As always, good timing is the trick to getting the best deal. On 1 July 2012 the current feed-in tariff rate is set to drop to between 13.6 and 16.5p per unit. It’s also expected that the duration of the scheme will reduce to 20 years, and the RPI linking may be changed to CPI or removed altogether.

The government is set to make an announcement this week on what the actual rates will be, and depending on the outcome the industry could see a rush to get installations before July.

For a free quote, or to find out whether your home’s suitable for solar panels take a look at the uSwitch guide to the cost of solar panels

Or if you don’t want to buy solar panels, you can also take advantage of free installation which could save you up to  £176 on your electricity bills a year.

For more about EvoEnergy see their website for details.

  • I was lucky, because I had my panels fitted at the beginning of February. Due to the government’s defeat in court, I was placed on the original 43.3p tariff, with an inflation-linked increase already notified to me. However, I made my decision on the assumption I would be stuck with the lower 21p tariff. I calculated that I would still be getting a far better return than if I left the money in the bank.

    Incidentally, EvoEnergy did my installation. I chose them because I felt that their quote, although the most expensive of the three I received, was the most realistic in terms of projected benefits. The other two quotes were citing crazy, unrealistic rates of return (15% or so) and also were saying they could install twice as many panels as my roof could hold. On that basis, I feared I was dealing with cowboys.

    I am not under any agreement with EvoEnergy to promote their service, and I will not get any payment for this posting. I simply wish to recommend the company on the basis of my experience.

  • M Greenwood

    Looks good, but they have missed out what the maintenance costs are,
    and the life expectancy of the panels.
    What is the payback then?

  • Lee

    To those unfamiliar with the whole solar experience. The government will only pay the current feed in tarrif rates to ‘domestic’ properties if the system is under a maximum of 4 KWh. Therefore the returns quoted in the above article was very close to that figure.
    I had 6 x 250 watt Suntech ‘Black Pearl’ panels which gave me a ‘peak’ (emphasis on the word peak-not constant) power output of 1.5 kWh (excluding the panels extra 5 % positive tolerance).

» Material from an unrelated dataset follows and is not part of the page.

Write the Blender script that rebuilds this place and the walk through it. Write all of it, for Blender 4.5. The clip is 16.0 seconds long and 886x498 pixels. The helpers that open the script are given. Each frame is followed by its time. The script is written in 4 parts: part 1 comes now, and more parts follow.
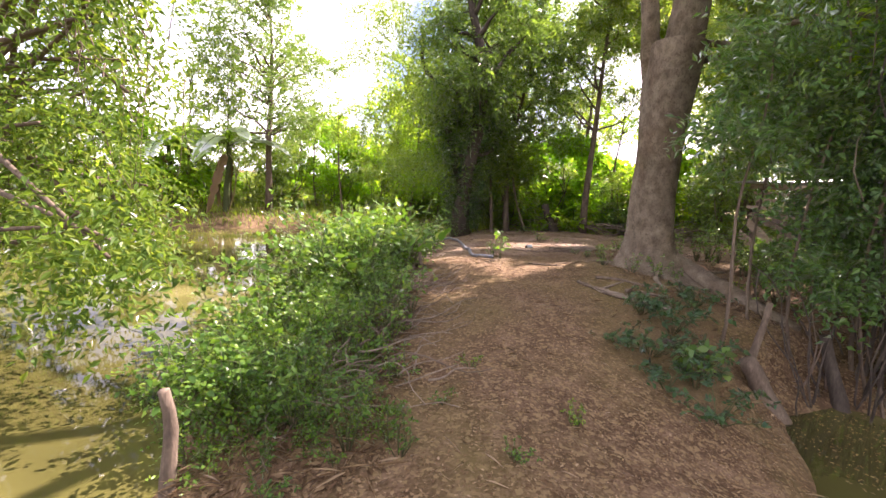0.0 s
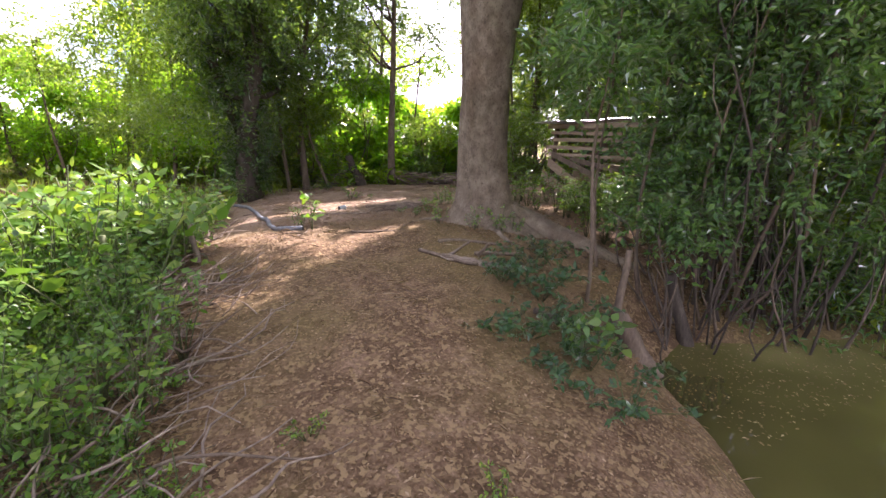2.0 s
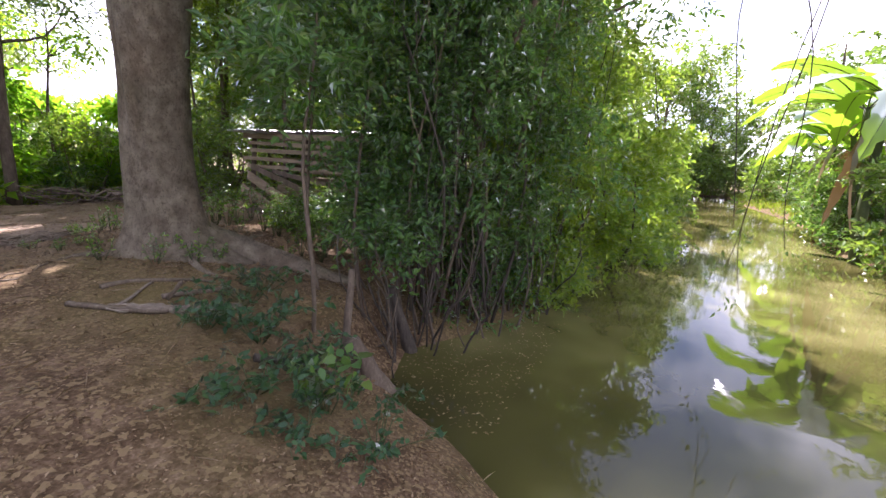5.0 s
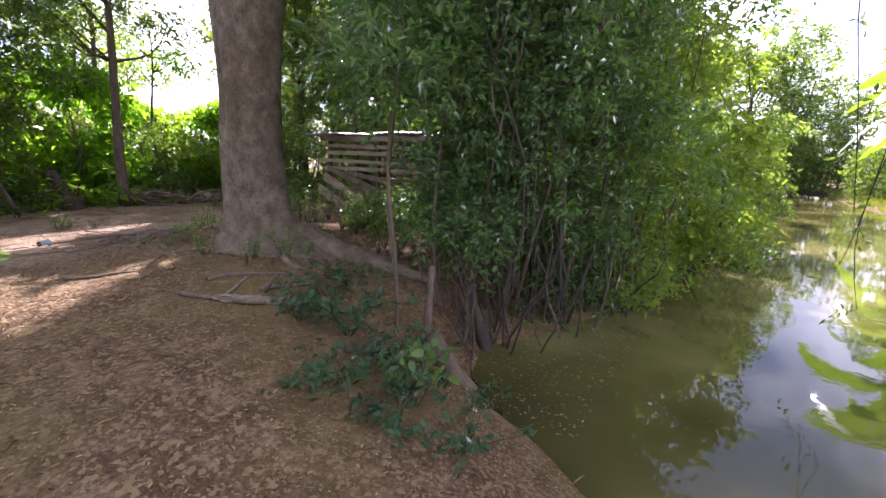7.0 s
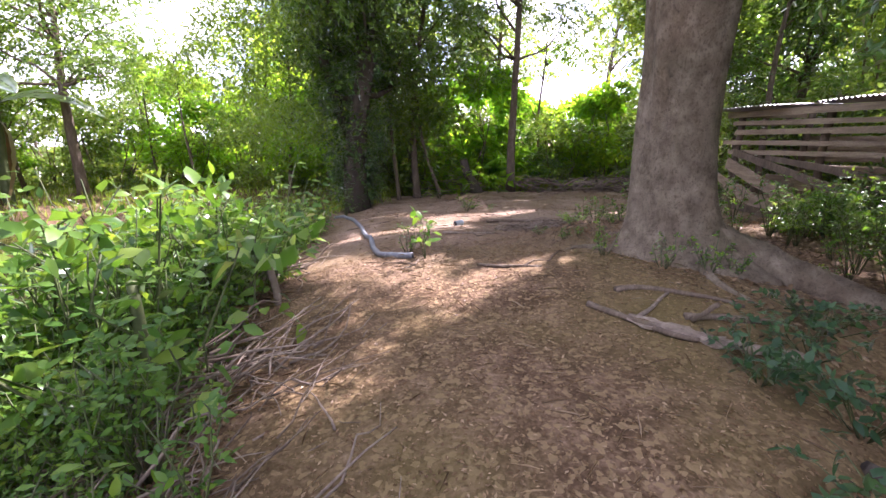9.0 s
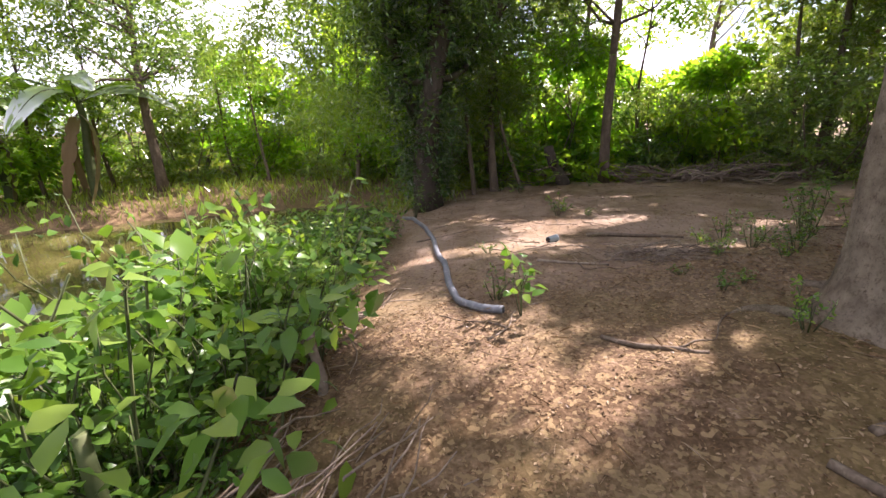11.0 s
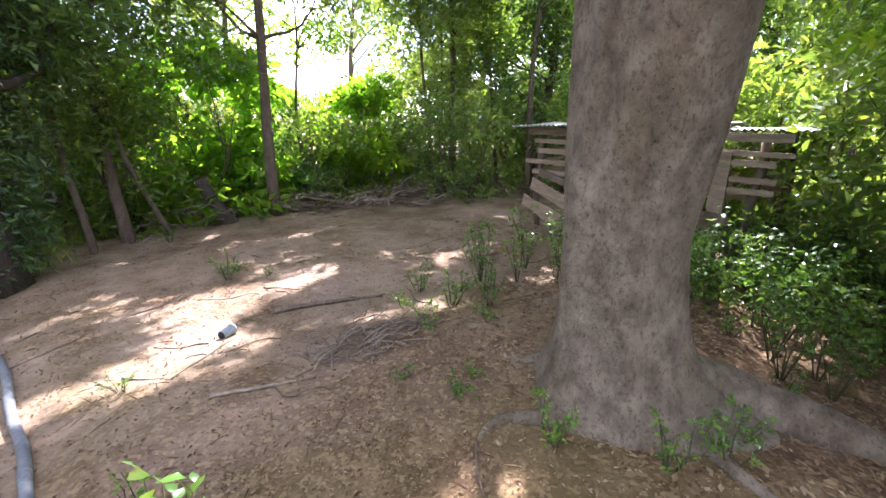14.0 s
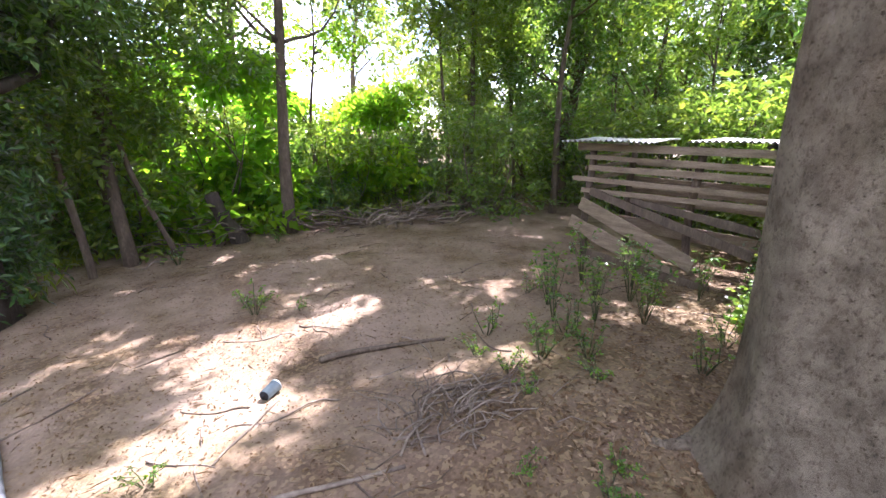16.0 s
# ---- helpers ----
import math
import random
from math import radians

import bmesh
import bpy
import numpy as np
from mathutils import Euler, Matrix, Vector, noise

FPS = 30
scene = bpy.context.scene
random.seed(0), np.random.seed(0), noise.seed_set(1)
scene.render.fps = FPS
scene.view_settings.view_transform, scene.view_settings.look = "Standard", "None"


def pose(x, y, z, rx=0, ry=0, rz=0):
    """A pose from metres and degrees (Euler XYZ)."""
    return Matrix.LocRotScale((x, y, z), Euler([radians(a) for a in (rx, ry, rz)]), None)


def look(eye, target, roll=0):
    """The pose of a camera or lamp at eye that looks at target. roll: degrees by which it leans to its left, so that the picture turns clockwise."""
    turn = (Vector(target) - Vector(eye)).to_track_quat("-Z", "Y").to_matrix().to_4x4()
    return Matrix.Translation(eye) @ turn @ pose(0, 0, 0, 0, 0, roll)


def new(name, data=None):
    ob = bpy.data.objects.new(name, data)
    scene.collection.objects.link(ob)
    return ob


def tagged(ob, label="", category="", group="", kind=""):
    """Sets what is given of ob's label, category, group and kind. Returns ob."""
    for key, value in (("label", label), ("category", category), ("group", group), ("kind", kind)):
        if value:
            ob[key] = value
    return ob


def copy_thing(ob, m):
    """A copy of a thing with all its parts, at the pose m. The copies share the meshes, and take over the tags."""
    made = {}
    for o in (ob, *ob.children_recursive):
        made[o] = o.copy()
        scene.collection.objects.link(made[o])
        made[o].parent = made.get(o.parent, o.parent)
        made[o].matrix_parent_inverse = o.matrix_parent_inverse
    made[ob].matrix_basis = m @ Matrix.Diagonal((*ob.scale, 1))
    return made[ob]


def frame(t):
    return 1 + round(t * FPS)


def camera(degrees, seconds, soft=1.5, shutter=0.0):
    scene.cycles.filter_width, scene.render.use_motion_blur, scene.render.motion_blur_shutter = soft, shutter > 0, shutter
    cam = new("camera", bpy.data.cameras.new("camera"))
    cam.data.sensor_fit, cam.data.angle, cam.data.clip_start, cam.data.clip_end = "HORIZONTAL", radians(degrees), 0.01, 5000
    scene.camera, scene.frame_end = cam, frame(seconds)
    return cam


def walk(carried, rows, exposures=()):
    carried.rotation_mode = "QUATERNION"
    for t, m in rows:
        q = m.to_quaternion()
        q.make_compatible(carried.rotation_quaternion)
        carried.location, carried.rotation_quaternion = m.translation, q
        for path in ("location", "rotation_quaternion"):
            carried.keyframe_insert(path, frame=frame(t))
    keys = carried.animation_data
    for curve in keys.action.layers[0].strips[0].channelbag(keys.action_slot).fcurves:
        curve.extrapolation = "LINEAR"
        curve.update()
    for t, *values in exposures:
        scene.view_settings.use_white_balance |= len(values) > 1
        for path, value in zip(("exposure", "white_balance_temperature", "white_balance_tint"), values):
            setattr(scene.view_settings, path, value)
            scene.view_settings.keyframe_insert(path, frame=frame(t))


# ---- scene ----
cam = camera(90.3, 16.0)
METRES, EYE, TILT, LEAN, TURN = 8.0, 1.75, -9.0, -3.0, 0.0
ROWS = [
    (0.0, 0.0, 0.0, 0.0, 0.0, 0.0, -0.0),
    (0.5, -0.0047, 0.0471, -0.0031, -8.65, -3.01, 3.05),
    (1.0, -0.0034, 0.1, 0.0065, -12.72, -5.48, 5.38),
    (1.5, -0.0016, 0.1582, 0.01, -19.31, -6.63, 4.68),
    (2.0, 0.0063, 0.2088, 0.0213, -25.74, -7.42, 5.62),
    (2.5, 0.0249, 0.2461, 0.0266, -22.69, -6.97, 6.82),
    (3.0, 0.0344, 0.2628, 0.0301, -27.02, -6.77, 6.05),
    (3.5, 0.0335, 0.266, 0.0307, -39.04, -7.2, 7.37),
    (4.0, 0.0377, 0.2649, 0.0293, -52.37, -8.79, 6.32),
    (4.5, 0.0452, 0.2603, 0.0301, -62.96, -10.12, 6.42),
    (7.0, 0.0305, 0.2811, 0.0295, -55.1, -9.16, 7.32),
    (7.5, 0.048, 0.3098, 0.0316, -37.71, -6.93, 10.07),
    (8.0, 0.0494, 0.345, 0.0353, -24.76, -6.09, 5.16),
    (8.5, 0.0391, 0.3982, 0.0421, -16.87, -5.69, 4.95),
    (9.0, 0.0386, 0.4371, 0.0444, -12.15, -5.64, 5.48),
    (11.5, 0.0515, 0.6329, 0.1153, -2.83, -8.18, 6.01),
    (12.0, 0.0608, 0.661, 0.1182, -4.64, -7.95, 4.61),
    (12.5, 0.0693, 0.6996, 0.1334, -15.23, -8.64, 6.99),
    (13.0, 0.0824, 0.7232, 0.1448, -29.73, -10.37, 6.29),
    (13.5, 0.1045, 0.7495, 0.162, -40.64, -12.02, 10.3),
    (14.0, 0.1136, 0.7609, 0.1733, -44.62, -12.56, 8.44),
    (14.5, 0.1121, 0.7874, 0.1734, -46.24, -12.57, 7.03),
    (15.0, 0.1104, 0.8172, 0.1867, -50.99, -12.61, 8.19),
    (15.5, 0.1119, 0.8487, 0.1883, -53.79, -12.56, 7.49),
    (16.0, 0.1108, 0.8932, 0.1969, -45.83, -11.43, 7.84),
]
EXPOSURES = [(0.0, 2.35, 6700, 36), (1.0, 2.3, 6500, 34), (3.0, 2.5, 6000, 38), (3.5, 2.58, 5900, 35), (4.0, 2.3, 5900, 34), (4.5, 2.05, 5900, 33), (7.0, 2.02, 5900, 36), (8.0, 2.6, 5500, 42), (9.0, 2.35, 5900, 39), (12.0, 1.95, 6400, 30), (13.0, 2.75, 6000, 29), (13.5, 2.7, 5800, 29), (16.0, 2.7, 5700, 31)]
walk(cam, [(t, pose(0, 0, EYE, TILT, LEAN, TURN) @ pose(METRES * x, METRES * y, METRES * z, 90 + pitch, roll, yaw)) for t, x, y, z, yaw, pitch, roll in ROWS], EXPOSURES)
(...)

Don’t forget none of these quotes take into account general system ‘losses’ of around 20%, and you can see your returns start to drop.
    Having carefully researched Solar for about a year, I wasn’t taken in by the sales hype and am very realistic about the returns in terms of electricity produced and any monies back from the government or energy supplier.

    Unless you have a very large roof and I do mean large, you wont get a peak 4kw of power at all. From mid February 2012 to end of July 2012 my 1.5 Kw system has produced 680 Kw.

    Would I go for Solar still, probably yes, anything back albeit a few pence in my pocket or knowing your appliances are being run ‘free of charge’ during the work week is worth it to me. Oh by the way I have a solar switch to power up my immersion in my hot water tank- yes that’s more stored energy to use when I get home.

    Do you buy a second hand car which will depreciate from day one or spend the same amount on solar? I believe solar would win.

    • Nicolas Frankcom

      Great comment! The point you make about power output is a good one, the size of your roof and what part of the country you’re in will impact how much you can generate, making it vital to get a number of quotes from reputable installers.

  • Lee

    Response to M Greenwood:
    Maintenance costs are low.
    1) Most inverters have either 5 yr to 10 yr warranties. If anything is going to go wrong it’ll be the inverter. If you buy cheap you’ll pay twice. Go for a good inverter (Sunny Boy= German).
    2) The panels just sit there and have no maintenance costs, the rain washes the surfaces clean.
    3) Virtually all panels will degrade to 80% efficency after about 25 years. Some do it in staggered stages every ‘x’ amount of years, others it’s more of a linear drop ie slowly over time.
    Expect 100% for at least 5 years or so.
    4) Payback, the thorny question. Dont get too hung up on this one, just enjoy what its doing for you. Does anyone ever ask the same question when they buy double glazing or loft insulaltion- I doubt it? Remember Soalr panels are an active product, double glazing et al is a passive product.

    Payback will depend on your total costs versus how much sun (or effective light) you actually get.
    Payback can be between 7-15 years or thereabouts depending on number of panels/system size/cost/sun output etc.
    No one knows what the future holds and you may not be around anyway so why worry?

    I view it as for every kilowatt my panels produce is one less kilowatt I pay for to the energy supplier. The panels are mine and I’m not renting my roof to a company for them to get the FIT benefits for 25 years.

    Just fit them and enjoy.

    I hope this helps?

  • Lee

    Even reputable companies can only usually quote from a set of guide lines. They can only say what the ‘peak’ output is of any one type of panel. In all honesty it’s the actual fitters who will tell you how many panels will fit on your roof, no matter what the salesman or ‘technical’ guy says. Not fogetting the 300mm you have to leave all round your roof area for wind uplift. What you think appears to be a large roof area actually becomes quite small once those panels are fitted.
    For an average 3 bed semi with panels on one roof you will be very hard pressed into getting that ‘holy grail’ of 4 kilowatts (peak). For me it worked out to be a 1.5 Kilowatt system.
    Without getting swamped by all the gumpf, use the benchmark 250 watt panel times how many will actually fit = systems total peak power.